Today a short side road will bring you to the yellow stone houses. You can walk among the buildings and walk up into the creek to the spring source itself.

Interesting to see that the houses are relatively in good conditions, clean and operational as a night shelter.


Death Valley Cabins:

In this area of Death Valley, you can find few old cabins that are still maintained as operational cabins that travelers can use for their night stay.

The Geologist's Cabin, Russel Camp and his cabins are open to the public on a first-come, first-served basis.

The stone-built Geologist's Cabin is usually taken first.

Please read warnings posted at the cabins and decide if it is safe for your stay. If you decide to use the cabin for a day or more and park, here use the flag and raise it so other can see this cabin is being occupied.
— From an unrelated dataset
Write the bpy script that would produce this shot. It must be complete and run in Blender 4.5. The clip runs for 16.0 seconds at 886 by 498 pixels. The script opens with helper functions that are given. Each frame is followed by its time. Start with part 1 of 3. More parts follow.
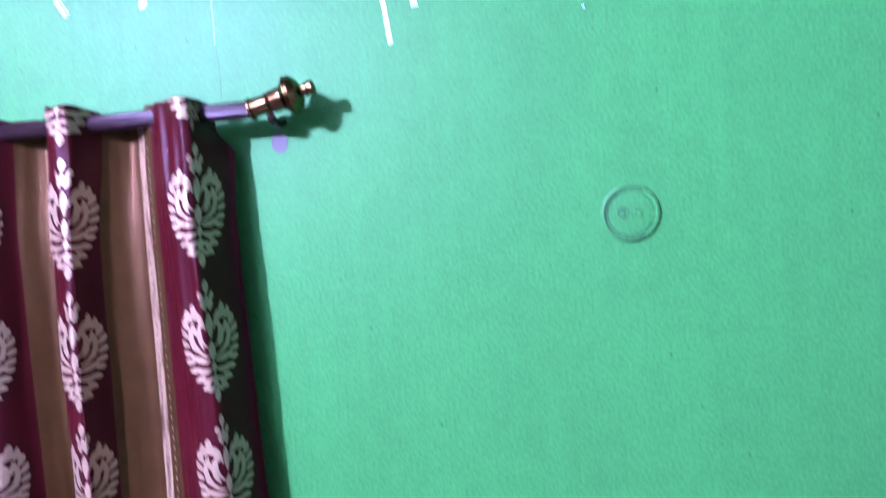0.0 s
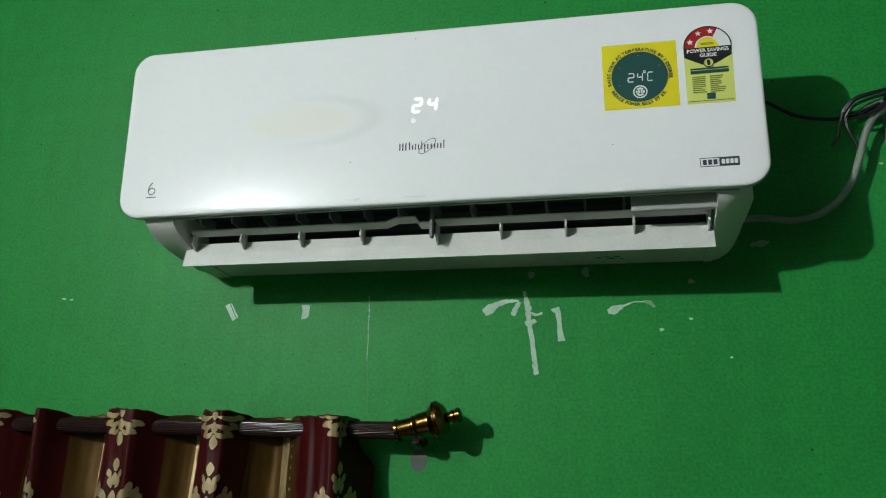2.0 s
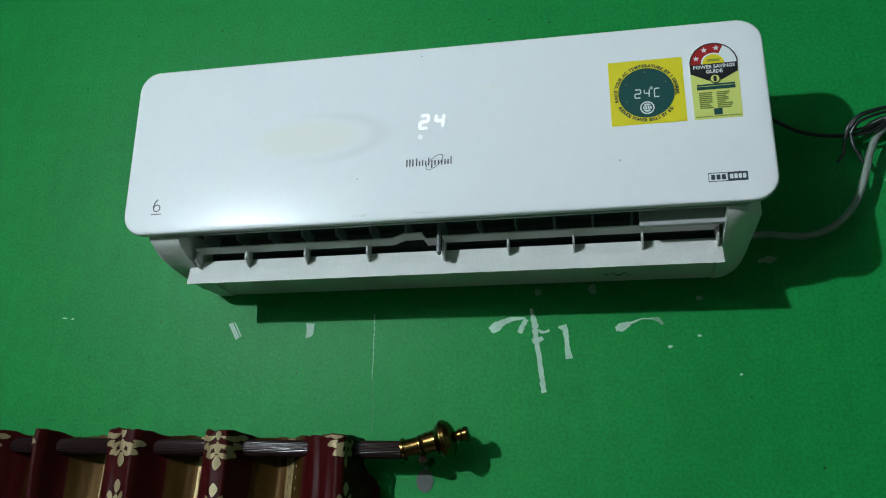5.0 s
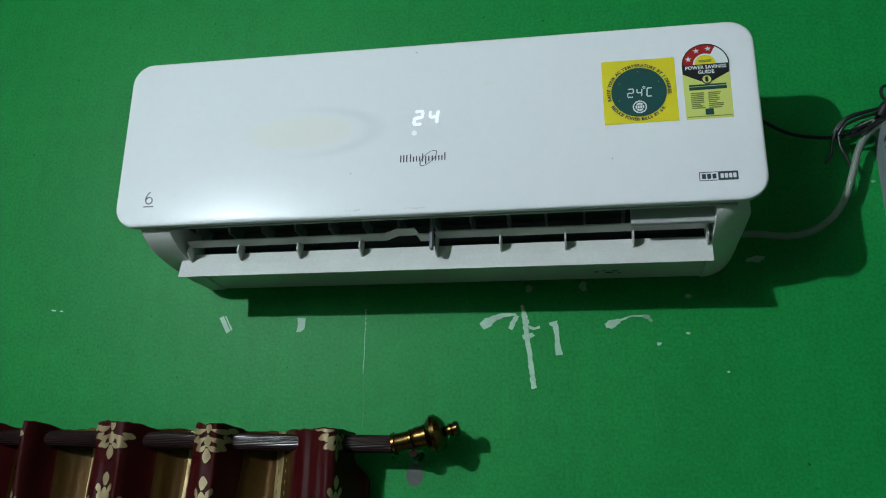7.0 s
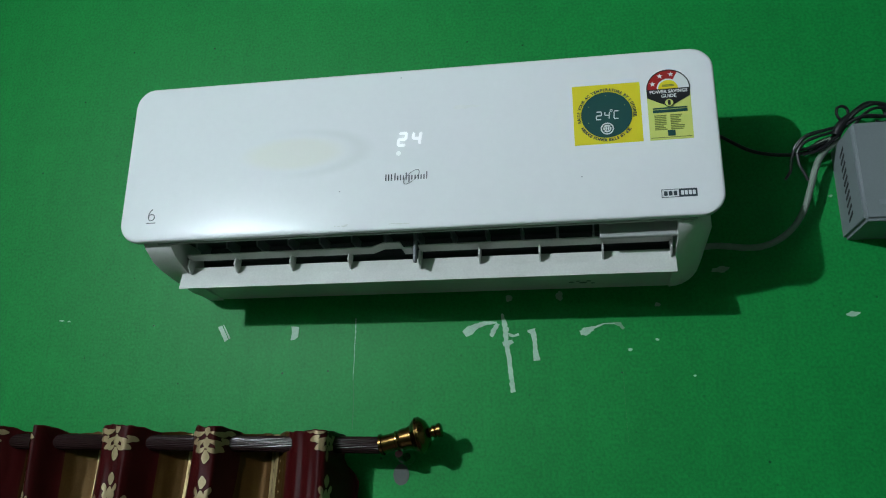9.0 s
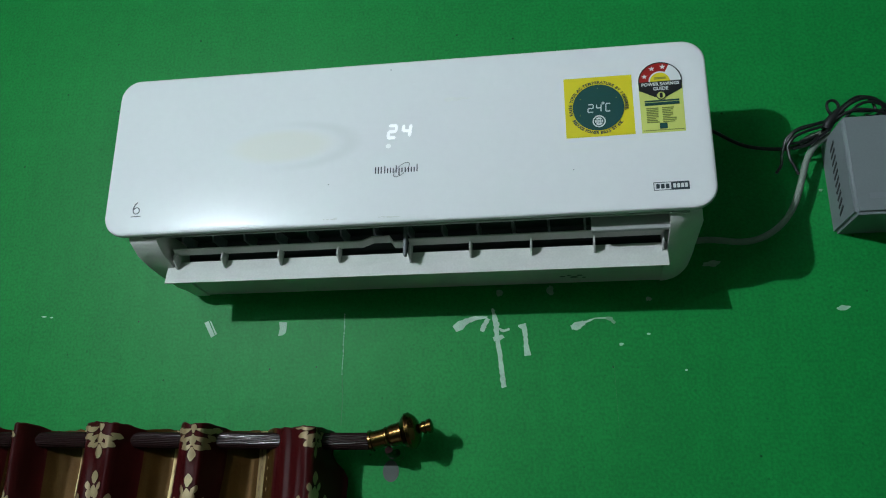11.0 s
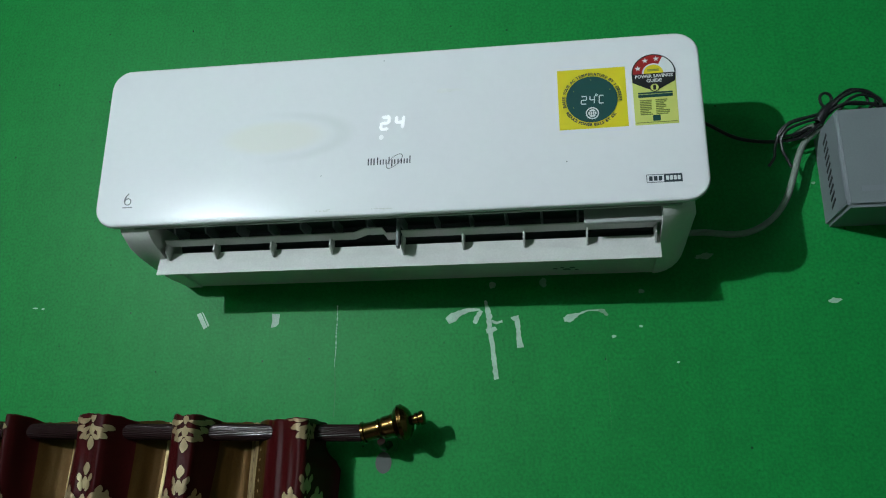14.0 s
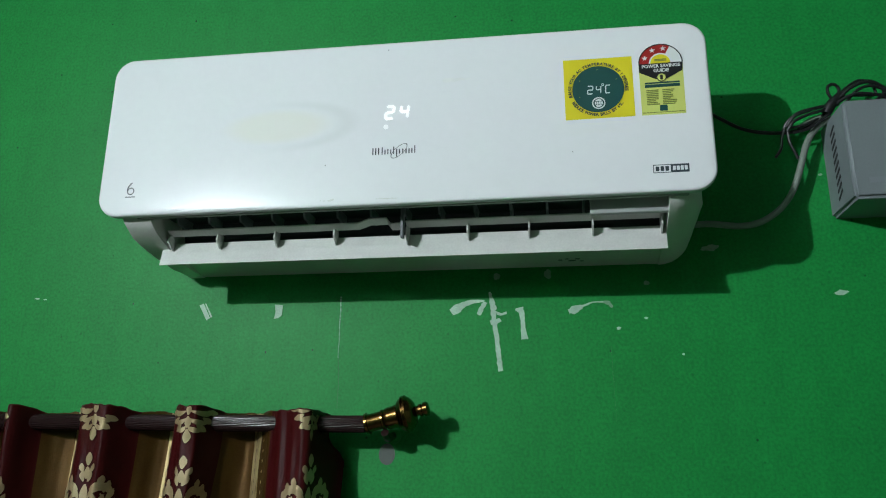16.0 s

Although I saw several YouTube videos about the cabins, I was really impressed from the good state the cabins are kept. Clean and in good condition, all windows are intact, fireplace to get you warm at night (bring your woods), kitchen, and books.

Many people visit here, and all are doing their best to keep it as they found them.

I visit only 2 cabins, one, Geologist's Cabin, was already occupied by a group of people staying here for few days, the other cabin was empty.

Near the cabins there are few fresh water sources to maintain the people that live here.


Striped Butte:

The twisted large rock butte rises about 700 above the valley floor out of Butte Valley. Steeply tilted limestone beds of the Permian Anvil Spring Formation. A major fault separates the butte from the mountain ridge behind it, this creates this unique view.


Another interesting story related to this location is known as “The Death Valley Germans”.

This family of four tourists from Germany, 2 adult and 2 kids, went missing in this area in July 1996. After some extensive search, their sedan car was found stack on the trail, but for many years there was no trace of the people. In 2009 a body was discovered in the mountains and later it was identified as the adult male, no one know what happened to the rest of the group.